- _What this task involves_
Write the listing out again, all of it, word for word.

Animation scripts

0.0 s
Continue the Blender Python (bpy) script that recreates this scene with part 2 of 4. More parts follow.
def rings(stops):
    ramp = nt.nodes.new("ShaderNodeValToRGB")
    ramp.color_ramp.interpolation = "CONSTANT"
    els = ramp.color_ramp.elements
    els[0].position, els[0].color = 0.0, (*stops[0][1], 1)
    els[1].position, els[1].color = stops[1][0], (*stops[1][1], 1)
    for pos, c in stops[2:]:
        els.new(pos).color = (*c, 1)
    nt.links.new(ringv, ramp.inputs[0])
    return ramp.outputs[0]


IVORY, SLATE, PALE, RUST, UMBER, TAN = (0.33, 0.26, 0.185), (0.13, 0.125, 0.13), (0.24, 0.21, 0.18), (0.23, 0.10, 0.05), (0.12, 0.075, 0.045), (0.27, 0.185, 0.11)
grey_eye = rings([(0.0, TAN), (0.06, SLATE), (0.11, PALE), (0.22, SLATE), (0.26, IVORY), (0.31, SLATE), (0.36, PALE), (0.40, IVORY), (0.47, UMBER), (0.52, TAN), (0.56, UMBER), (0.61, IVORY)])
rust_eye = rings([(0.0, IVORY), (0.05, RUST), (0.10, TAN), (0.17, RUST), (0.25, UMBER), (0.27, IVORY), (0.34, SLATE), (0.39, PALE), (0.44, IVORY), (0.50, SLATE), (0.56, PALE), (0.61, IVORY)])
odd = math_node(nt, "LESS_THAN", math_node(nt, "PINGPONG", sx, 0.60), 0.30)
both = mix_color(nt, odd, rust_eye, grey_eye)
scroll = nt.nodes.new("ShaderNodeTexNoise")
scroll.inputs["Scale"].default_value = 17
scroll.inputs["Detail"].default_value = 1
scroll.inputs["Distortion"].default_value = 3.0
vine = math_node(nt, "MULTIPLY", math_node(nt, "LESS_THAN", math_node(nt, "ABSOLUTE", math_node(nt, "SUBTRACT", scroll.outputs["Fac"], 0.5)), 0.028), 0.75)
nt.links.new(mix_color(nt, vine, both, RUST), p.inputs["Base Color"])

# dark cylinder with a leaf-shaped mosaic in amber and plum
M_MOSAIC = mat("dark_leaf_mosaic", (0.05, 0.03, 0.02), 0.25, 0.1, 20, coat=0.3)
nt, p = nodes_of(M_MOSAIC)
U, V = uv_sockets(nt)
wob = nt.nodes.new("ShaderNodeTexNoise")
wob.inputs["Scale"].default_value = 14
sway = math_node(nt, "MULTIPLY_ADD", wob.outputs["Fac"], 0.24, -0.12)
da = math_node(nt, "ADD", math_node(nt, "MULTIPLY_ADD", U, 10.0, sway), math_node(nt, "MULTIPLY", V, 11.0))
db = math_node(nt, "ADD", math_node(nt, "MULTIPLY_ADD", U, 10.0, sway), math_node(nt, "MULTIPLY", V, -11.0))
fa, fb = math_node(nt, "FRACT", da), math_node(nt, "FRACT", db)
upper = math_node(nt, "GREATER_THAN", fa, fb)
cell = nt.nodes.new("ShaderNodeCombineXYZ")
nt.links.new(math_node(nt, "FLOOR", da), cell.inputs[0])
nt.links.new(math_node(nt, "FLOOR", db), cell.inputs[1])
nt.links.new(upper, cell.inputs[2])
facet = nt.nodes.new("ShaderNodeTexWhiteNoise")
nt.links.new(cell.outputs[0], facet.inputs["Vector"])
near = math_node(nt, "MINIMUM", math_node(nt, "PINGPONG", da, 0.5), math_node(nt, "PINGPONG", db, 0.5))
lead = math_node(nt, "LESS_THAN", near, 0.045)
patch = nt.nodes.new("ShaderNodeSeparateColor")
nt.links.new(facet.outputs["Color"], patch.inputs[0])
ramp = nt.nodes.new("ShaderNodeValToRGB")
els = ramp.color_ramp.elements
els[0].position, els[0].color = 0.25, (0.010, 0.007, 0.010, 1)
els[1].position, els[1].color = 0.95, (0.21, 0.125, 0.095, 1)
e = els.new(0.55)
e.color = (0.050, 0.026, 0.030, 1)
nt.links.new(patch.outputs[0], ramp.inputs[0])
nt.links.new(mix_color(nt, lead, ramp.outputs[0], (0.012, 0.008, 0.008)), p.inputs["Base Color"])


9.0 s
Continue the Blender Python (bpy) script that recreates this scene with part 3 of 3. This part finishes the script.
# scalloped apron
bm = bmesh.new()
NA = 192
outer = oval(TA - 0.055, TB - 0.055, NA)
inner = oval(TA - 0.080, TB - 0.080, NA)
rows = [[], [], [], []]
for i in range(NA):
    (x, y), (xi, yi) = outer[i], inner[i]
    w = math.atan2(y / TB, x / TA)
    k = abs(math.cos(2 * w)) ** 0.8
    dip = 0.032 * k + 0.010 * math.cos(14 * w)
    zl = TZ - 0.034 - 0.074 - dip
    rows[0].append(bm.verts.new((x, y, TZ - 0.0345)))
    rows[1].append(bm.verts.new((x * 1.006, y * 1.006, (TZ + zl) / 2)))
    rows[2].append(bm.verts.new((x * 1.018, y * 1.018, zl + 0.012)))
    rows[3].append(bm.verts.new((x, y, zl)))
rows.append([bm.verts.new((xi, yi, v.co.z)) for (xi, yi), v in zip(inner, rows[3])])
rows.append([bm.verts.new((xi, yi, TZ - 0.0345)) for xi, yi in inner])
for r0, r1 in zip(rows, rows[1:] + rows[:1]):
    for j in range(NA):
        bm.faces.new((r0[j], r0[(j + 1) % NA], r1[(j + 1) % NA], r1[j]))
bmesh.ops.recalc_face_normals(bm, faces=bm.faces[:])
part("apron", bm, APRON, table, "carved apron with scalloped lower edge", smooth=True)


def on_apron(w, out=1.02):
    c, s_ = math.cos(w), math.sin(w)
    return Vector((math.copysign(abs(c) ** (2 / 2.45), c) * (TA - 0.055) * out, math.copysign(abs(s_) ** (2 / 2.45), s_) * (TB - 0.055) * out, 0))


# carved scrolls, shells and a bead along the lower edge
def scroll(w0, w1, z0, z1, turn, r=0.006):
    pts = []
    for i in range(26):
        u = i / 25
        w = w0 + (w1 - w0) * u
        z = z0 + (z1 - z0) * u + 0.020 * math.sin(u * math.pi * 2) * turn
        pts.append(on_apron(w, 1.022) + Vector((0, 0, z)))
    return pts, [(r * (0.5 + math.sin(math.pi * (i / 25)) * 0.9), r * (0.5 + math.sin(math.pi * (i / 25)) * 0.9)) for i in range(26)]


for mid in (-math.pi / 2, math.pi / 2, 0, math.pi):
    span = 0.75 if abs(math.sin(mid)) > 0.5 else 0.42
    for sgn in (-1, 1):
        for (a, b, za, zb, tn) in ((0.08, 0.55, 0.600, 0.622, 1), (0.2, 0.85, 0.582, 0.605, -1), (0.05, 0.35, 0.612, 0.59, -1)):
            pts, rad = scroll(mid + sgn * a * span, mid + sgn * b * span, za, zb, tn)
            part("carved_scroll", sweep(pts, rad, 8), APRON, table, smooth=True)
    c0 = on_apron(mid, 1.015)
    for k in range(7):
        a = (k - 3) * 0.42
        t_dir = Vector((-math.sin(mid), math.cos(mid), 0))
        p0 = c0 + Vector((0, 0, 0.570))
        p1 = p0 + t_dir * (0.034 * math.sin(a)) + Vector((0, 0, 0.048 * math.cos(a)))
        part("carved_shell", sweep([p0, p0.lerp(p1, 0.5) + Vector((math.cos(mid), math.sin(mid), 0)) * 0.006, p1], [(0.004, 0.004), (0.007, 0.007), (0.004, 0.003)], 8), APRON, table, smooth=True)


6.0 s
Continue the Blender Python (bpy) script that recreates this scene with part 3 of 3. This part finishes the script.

- _Task answer_
0.0 s
Continue the Blender Python (bpy) script that recreates this scene with part 2 of 4. More parts follow.
def rings(stops):
    ramp = nt.nodes.new("ShaderNodeValToRGB")
    ramp.color_ramp.interpolation = "CONSTANT"
    els = ramp.color_ramp.elements
    els[0].position, els[0].color = 0.0, (*stops[0][1], 1)
    els[1].position, els[1].color = stops[1][0], (*stops[1][1], 1)
    for pos, c in stops[2:]:
        els.new(pos).color = (*c, 1)
    nt.links.new(ringv, ramp.inputs[0])
    return ramp.outputs[0]


IVORY, SLATE, PALE, RUST, UMBER, TAN = (0.33, 0.26, 0.185), (0.13, 0.125, 0.13), (0.24, 0.21, 0.18), (0.23, 0.10, 0.05), (0.12, 0.075, 0.045), (0.27, 0.185, 0.11)
grey_eye = rings([(0.0, TAN), (0.06, SLATE), (0.11, PALE), (0.22, SLATE), (0.26, IVORY), (0.31, SLATE), (0.36, PALE), (0.40, IVORY), (0.47, UMBER), (0.52, TAN), (0.56, UMBER), (0.61, IVORY)])
rust_eye = rings([(0.0, IVORY), (0.05, RUST), (0.10, TAN), (0.17, RUST), (0.25, UMBER), (0.27, IVORY), (0.34, SLATE), (0.39, PALE), (0.44, IVORY), (0.50, SLATE), (0.56, PALE), (0.61, IVORY)])
odd = math_node(nt, "LESS_THAN", math_node(nt, "PINGPONG", sx, 0.60), 0.30)
both = mix_color(nt, odd, rust_eye, grey_eye)
scroll = nt.nodes.new("ShaderNodeTexNoise")
scroll.inputs["Scale"].default_value = 17
scroll.inputs["Detail"].default_value = 1
scroll.inputs["Distortion"].default_value = 3.0
vine = math_node(nt, "MULTIPLY", math_node(nt, "LESS_THAN", math_node(nt, "ABSOLUTE", math_node(nt, "SUBTRACT", scroll.outputs["Fac"], 0.5)), 0.028), 0.75)
nt.links.new(mix_color(nt, vine, both, RUST), p.inputs["Base Color"])

# dark cylinder with a leaf-shaped mosaic in amber and plum
M_MOSAIC = mat("dark_leaf_mosaic", (0.05, 0.03, 0.02), 0.25, 0.1, 20, coat=0.3)
nt, p = nodes_of(M_MOSAIC)
U, V = uv_sockets(nt)
wob = nt.nodes.new("ShaderNodeTexNoise")
wob.inputs["Scale"].default_value = 14
sway = math_node(nt, "MULTIPLY_ADD", wob.outputs["Fac"], 0.24, -0.12)
da = math_node(nt, "ADD", math_node(nt, "MULTIPLY_ADD", U, 10.0, sway), math_node(nt, "MULTIPLY", V, 11.0))
db = math_node(nt, "ADD", math_node(nt, "MULTIPLY_ADD", U, 10.0, sway), math_node(nt, "MULTIPLY", V, -11.0))
fa, fb = math_node(nt, "FRACT", da), math_node(nt, "FRACT", db)
upper = math_node(nt, "GREATER_THAN", fa, fb)
cell = nt.nodes.new("ShaderNodeCombineXYZ")
nt.links.new(math_node(nt, "FLOOR", da), cell.inputs[0])
nt.links.new(math_node(nt, "FLOOR", db), cell.inputs[1])
nt.links.new(upper, cell.inputs[2])
facet = nt.nodes.new("ShaderNodeTexWhiteNoise")
nt.links.new(cell.outputs[0], facet.inputs["Vector"])
near = math_node(nt, "MINIMUM", math_node(nt, "PINGPONG", da, 0.5), math_node(nt, "PINGPONG", db, 0.5))
lead = math_node(nt, "LESS_THAN", near, 0.045)
patch = nt.nodes.new("ShaderNodeSeparateColor")
nt.links.new(facet.outputs["Color"], patch.inputs[0])
ramp = nt.nodes.new("ShaderNodeValToRGB")
els = ramp.color_ramp.elements
els[0].position, els[0].color = 0.25, (0.010, 0.007, 0.010, 1)
els[1].position, els[1].color = 0.95, (0.21, 0.125, 0.095, 1)
e = els.new(0.55)
e.color = (0.050, 0.026, 0.030, 1)
nt.links.new(patch.outputs[0], ramp.inputs[0])
nt.links.new(mix_color(nt, lead, ramp.outputs[0], (0.012, 0.008, 0.008)), p.inputs["Base Color"])


9.0 s
Continue the Blender Python (bpy) script that recreates this scene with part 3 of 3. This part finishes the script.
# scalloped apron
bm = bmesh.new()
NA = 192
outer = oval(TA - 0.055, TB - 0.055, NA)
inner = oval(TA - 0.080, TB - 0.080, NA)
rows = [[], [], [], []]
for i in range(NA):
    (x, y), (xi, yi) = outer[i], inner[i]
    w = math.atan2(y / TB, x / TA)
    k = abs(math.cos(2 * w)) ** 0.8
    dip = 0.032 * k + 0.010 * math.cos(14 * w)
    zl = TZ - 0.034 - 0.074 - dip
    rows[0].append(bm.verts.new((x, y, TZ - 0.0345)))
    rows[1].append(bm.verts.new((x * 1.006, y * 1.006, (TZ + zl) / 2)))
    rows[2].append(bm.verts.new((x * 1.018, y * 1.018, zl + 0.012)))
    rows[3].append(bm.verts.new((x, y, zl)))
rows.append([bm.verts.new((xi, yi, v.co.z)) for (xi, yi), v in zip(inner, rows[3])])
rows.append([bm.verts.new((xi, yi, TZ - 0.0345)) for xi, yi in inner])
for r0, r1 in zip(rows, rows[1:] + rows[:1]):
    for j in range(NA):
        bm.faces.new((r0[j], r0[(j + 1) % NA], r1[(j + 1) % NA], r1[j]))
bmesh.ops.recalc_face_normals(bm, faces=bm.faces[:])
part("apron", bm, APRON, table, "carved apron with scalloped lower edge", smooth=True)


def on_apron(w, out=1.02):
    c, s_ = math.cos(w), math.sin(w)
    return Vector((math.copysign(abs(c) ** (2 / 2.45), c) * (TA - 0.055) * out, math.copysign(abs(s_) ** (2 / 2.45), s_) * (TB - 0.055) * out, 0))


# carved scrolls, shells and a bead along the lower edge
def scroll(w0, w1, z0, z1, turn, r=0.006):
    pts = []
    for i in range(26):
        u = i / 25
        w = w0 + (w1 - w0) * u
        z = z0 + (z1 - z0) * u + 0.020 * math.sin(u * math.pi * 2) * turn
        pts.append(on_apron(w, 1.022) + Vector((0, 0, z)))
    return pts, [(r * (0.5 + math.sin(math.pi * (i / 25)) * 0.9), r * (0.5 + math.sin(math.pi * (i / 25)) * 0.9)) for i in range(26)]


for mid in (-math.pi / 2, math.pi / 2, 0, math.pi):
    span = 0.75 if abs(math.sin(mid)) > 0.5 else 0.42
    for sgn in (-1, 1):
        for (a, b, za, zb, tn) in ((0.08, 0.55, 0.600, 0.622, 1), (0.2, 0.85, 0.582, 0.605, -1), (0.05, 0.35, 0.612, 0.59, -1)):
            pts, rad = scroll(mid + sgn * a * span, mid + sgn * b * span, za, zb, tn)
            part("carved_scroll", sweep(pts, rad, 8), APRON, table, smooth=True)
    c0 = on_apron(mid, 1.015)
    for k in range(7):
        a = (k - 3) * 0.42
        t_dir = Vector((-math.sin(mid), math.cos(mid), 0))
        p0 = c0 + Vector((0, 0, 0.570))
        p1 = p0 + t_dir * (0.034 * math.sin(a)) + Vector((0, 0, 0.048 * math.cos(a)))
        part("carved_shell", sweep([p0, p0.lerp(p1, 0.5) + Vector((math.cos(mid), math.sin(mid), 0)) * 0.006, p1], [(0.004, 0.004), (0.007, 0.007), (0.004, 0.003)], 8), APRON, table, smooth=True)


6.0 s
Continue the Blender Python (bpy) script that recreates this scene with part 3 of 3. This part finishes the script.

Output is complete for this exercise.